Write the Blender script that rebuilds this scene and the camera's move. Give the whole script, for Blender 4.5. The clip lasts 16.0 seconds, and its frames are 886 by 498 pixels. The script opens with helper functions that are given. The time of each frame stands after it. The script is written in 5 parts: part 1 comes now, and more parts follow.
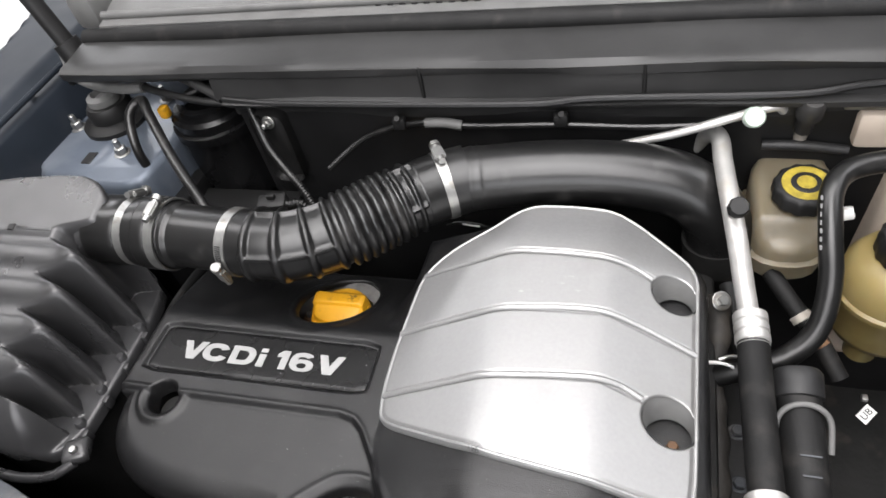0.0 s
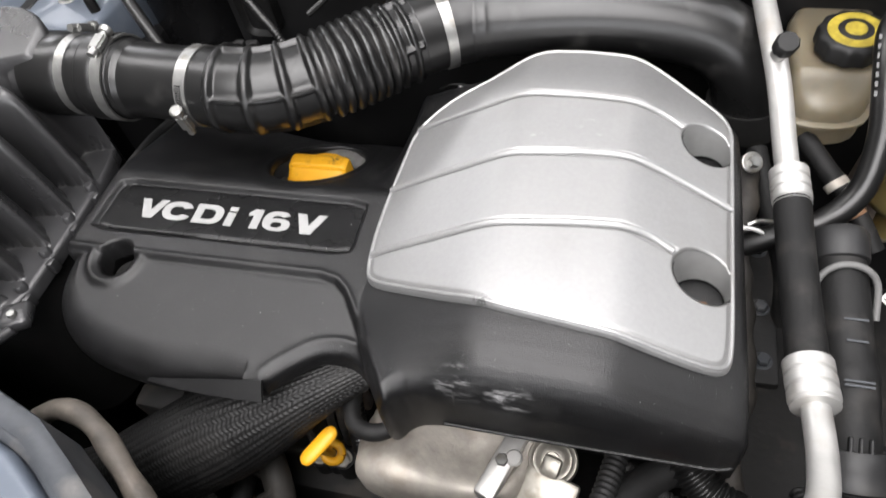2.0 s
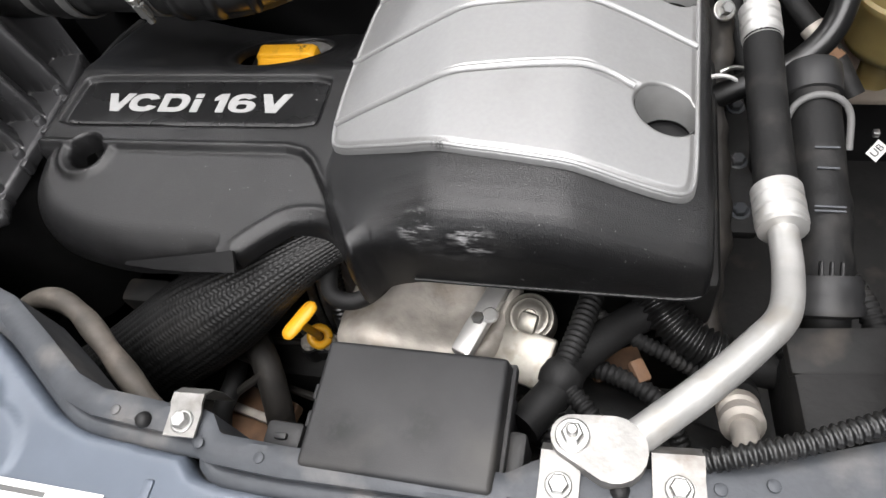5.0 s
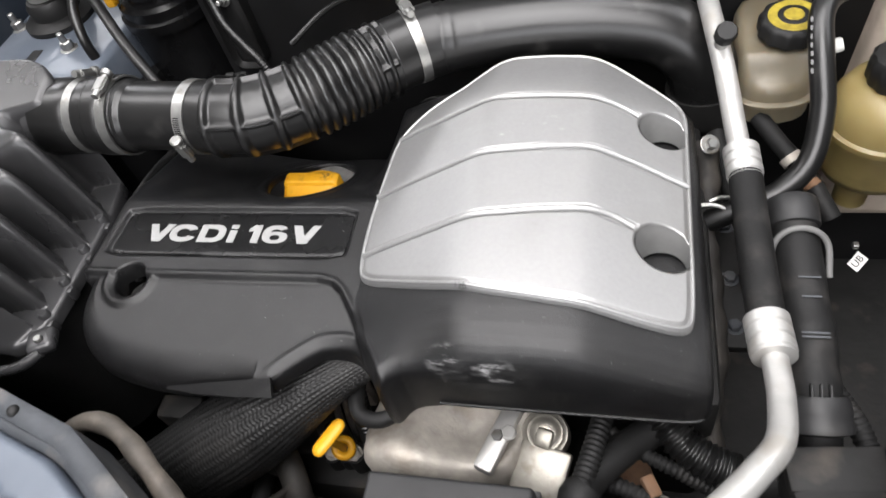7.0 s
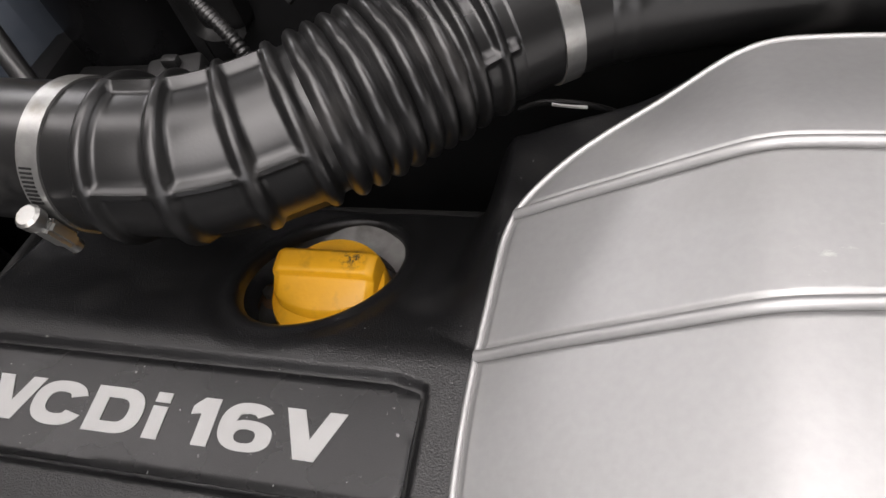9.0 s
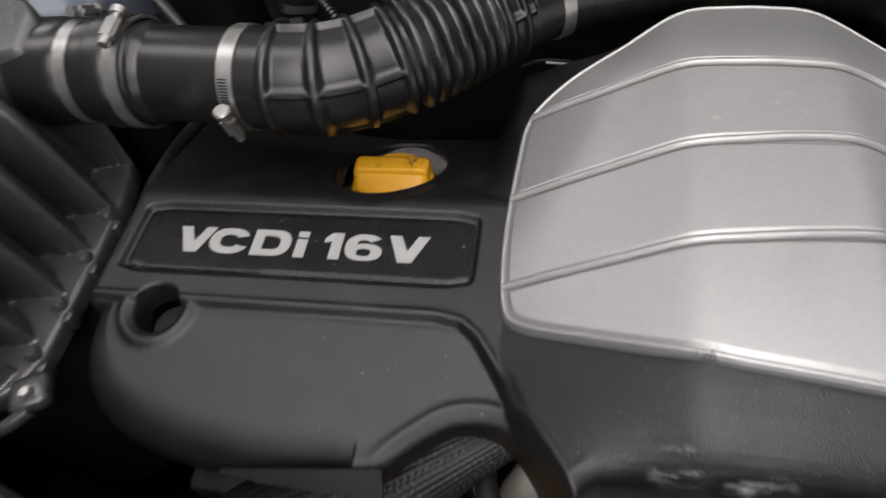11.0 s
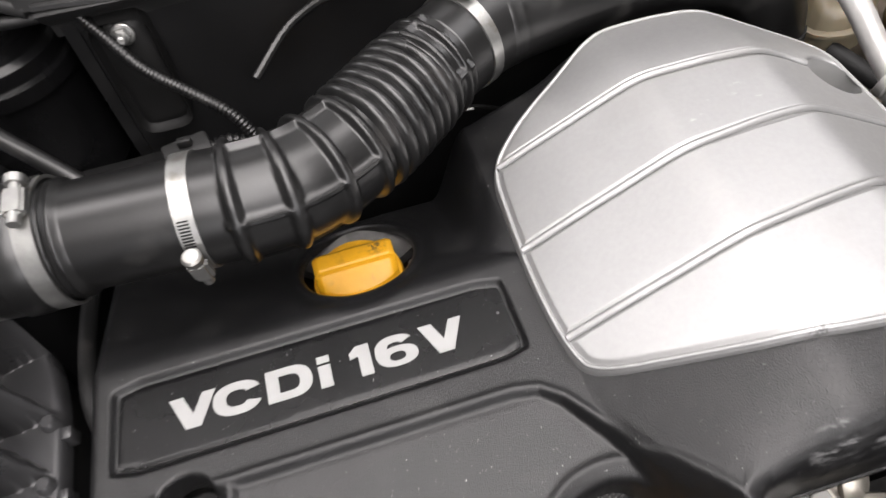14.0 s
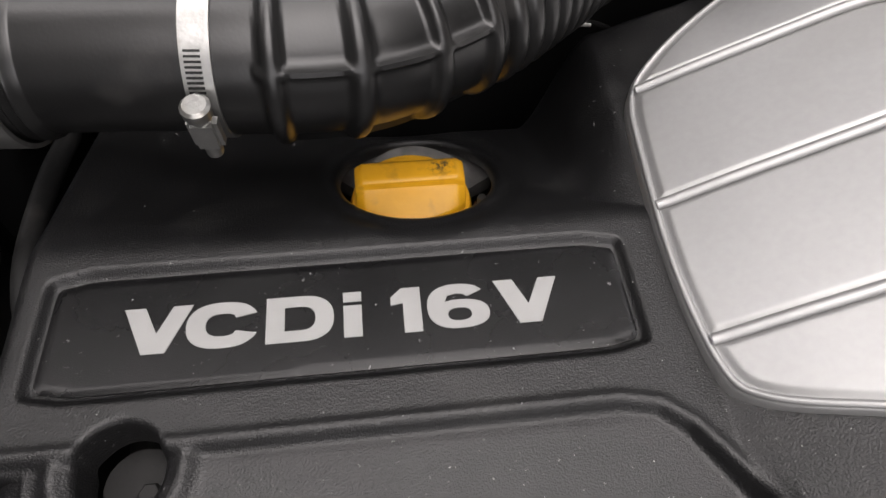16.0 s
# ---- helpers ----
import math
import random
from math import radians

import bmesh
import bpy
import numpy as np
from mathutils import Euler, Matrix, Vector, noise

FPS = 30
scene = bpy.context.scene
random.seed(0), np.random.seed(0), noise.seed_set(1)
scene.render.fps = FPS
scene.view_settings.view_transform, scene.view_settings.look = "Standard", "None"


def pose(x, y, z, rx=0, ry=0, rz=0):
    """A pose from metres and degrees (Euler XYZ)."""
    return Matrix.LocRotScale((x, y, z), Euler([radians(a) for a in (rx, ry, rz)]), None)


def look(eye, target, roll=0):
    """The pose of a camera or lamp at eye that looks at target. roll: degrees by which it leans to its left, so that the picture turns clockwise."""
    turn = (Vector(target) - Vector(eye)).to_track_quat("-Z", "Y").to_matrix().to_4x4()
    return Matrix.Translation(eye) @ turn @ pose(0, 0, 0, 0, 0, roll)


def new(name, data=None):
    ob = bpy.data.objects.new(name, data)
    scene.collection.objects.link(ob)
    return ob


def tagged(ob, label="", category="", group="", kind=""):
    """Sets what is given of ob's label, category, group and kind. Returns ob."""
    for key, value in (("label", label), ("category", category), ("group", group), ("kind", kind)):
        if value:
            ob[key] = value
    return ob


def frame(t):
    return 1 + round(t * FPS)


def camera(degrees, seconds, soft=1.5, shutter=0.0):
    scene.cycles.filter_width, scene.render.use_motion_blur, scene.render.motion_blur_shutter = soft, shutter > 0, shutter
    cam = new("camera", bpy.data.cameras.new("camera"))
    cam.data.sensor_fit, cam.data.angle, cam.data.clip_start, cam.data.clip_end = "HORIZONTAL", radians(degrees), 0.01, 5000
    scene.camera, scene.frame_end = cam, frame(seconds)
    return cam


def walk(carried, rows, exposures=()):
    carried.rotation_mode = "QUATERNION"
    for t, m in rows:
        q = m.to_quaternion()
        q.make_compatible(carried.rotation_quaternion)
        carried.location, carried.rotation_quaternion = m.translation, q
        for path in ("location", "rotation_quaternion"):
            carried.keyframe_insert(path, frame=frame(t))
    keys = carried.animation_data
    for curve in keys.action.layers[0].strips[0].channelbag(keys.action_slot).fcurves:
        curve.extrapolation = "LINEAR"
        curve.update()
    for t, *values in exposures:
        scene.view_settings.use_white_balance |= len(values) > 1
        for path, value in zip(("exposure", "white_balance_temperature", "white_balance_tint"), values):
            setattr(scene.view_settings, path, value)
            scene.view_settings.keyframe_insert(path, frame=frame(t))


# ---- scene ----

════════

SHORT EXERCISE -> In the data above, please extract the lines from the first one through the line with "turn = (Vector(target)", exactly, and keep pictures out.

THE RESPONSE ->
Write the Blender script that rebuilds this scene and the camera's move. Give the whole script, for Blender 4.5. The clip lasts 16.0 seconds, and its frames are 886 by 498 pixels. The script opens with helper functions that are given. The time of each frame stands after it. The script is written in 5 parts: part 1 comes now, and more parts follow.
0.0 s
2.0 s
5.0 s
7.0 s
9.0 s
11.0 s
14.0 s
16.0 s
# ---- helpers ----
import math
import random
from math import radians

import bmesh
import bpy
import numpy as np
from mathutils import Euler, Matrix, Vector, noise

FPS = 30
scene = bpy.context.scene
random.seed(0), np.random.seed(0), noise.seed_set(1)
scene.render.fps = FPS
scene.view_settings.view_transform, scene.view_settings.look = "Standard", "None"


def pose(x, y, z, rx=0, ry=0, rz=0):
    """A pose from metres and degrees (Euler XYZ)."""
    return Matrix.LocRotScale((x, y, z), Euler([radians(a) for a in (rx, ry, rz)]), None)


def look(eye, target, roll=0):
    """The pose of a camera or lamp at eye that looks at target. roll: degrees by which it leans to its left, so that the picture turns clockwise."""
    turn = (Vector(target) - Vector(eye)).to_track_quat("-Z", "Y").to_matrix().to_4x4()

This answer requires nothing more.